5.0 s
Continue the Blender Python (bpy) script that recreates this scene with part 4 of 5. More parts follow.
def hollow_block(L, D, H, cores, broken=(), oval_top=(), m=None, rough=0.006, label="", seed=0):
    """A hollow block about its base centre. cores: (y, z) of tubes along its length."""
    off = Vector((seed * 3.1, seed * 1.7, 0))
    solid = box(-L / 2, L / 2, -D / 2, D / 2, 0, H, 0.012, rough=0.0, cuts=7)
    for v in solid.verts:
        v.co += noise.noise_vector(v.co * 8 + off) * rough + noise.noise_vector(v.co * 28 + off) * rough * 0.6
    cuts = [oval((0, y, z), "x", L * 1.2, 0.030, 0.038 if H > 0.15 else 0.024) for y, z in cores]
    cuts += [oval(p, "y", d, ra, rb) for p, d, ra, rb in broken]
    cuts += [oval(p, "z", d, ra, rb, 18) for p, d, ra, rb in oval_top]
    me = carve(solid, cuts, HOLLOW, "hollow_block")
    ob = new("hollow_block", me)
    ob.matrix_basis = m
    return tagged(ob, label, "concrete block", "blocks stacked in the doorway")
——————
◆ TASK TO CARRY OUT:
Write each line above out exactly.

◆ RESPONSE TO THIS EXERCISE:
5.0 s
Continue the Blender Python (bpy) script that recreates this scene with part 4 of 5. More parts follow.
def hollow_block(L, D, H, cores, broken=(), oval_top=(), m=None, rough=0.006, label="", seed=0):
    """A hollow block about its base centre. cores: (y, z) of tubes along its length."""
    off = Vector((seed * 3.1, seed * 1.7, 0))
    solid = box(-L / 2, L / 2, -D / 2, D / 2, 0, H, 0.012, rough=0.0, cuts=7)
    for v in solid.verts:
        v.co += noise.noise_vector(v.co * 8 + off) * rough + noise.noise_vector(v.co * 28 + off) * rough * 0.6
    cuts = [oval((0, y, z), "x", L * 1.2, 0.030, 0.038 if H > 0.15 else 0.024) for y, z in cores]
    cuts += [oval(p, "y", d, ra, rb) for p, d, ra, rb in broken]
    cuts += [oval(p, "z", d, ra, rb, 18) for p, d, ra, rb in oval_top]
    me = carve(solid, cuts, HOLLOW, "hollow_block")
    ob = new("hollow_block", me)
    ob.matrix_basis = m
    return tagged(ob, label, "concrete block", "blocks stacked in the doorway")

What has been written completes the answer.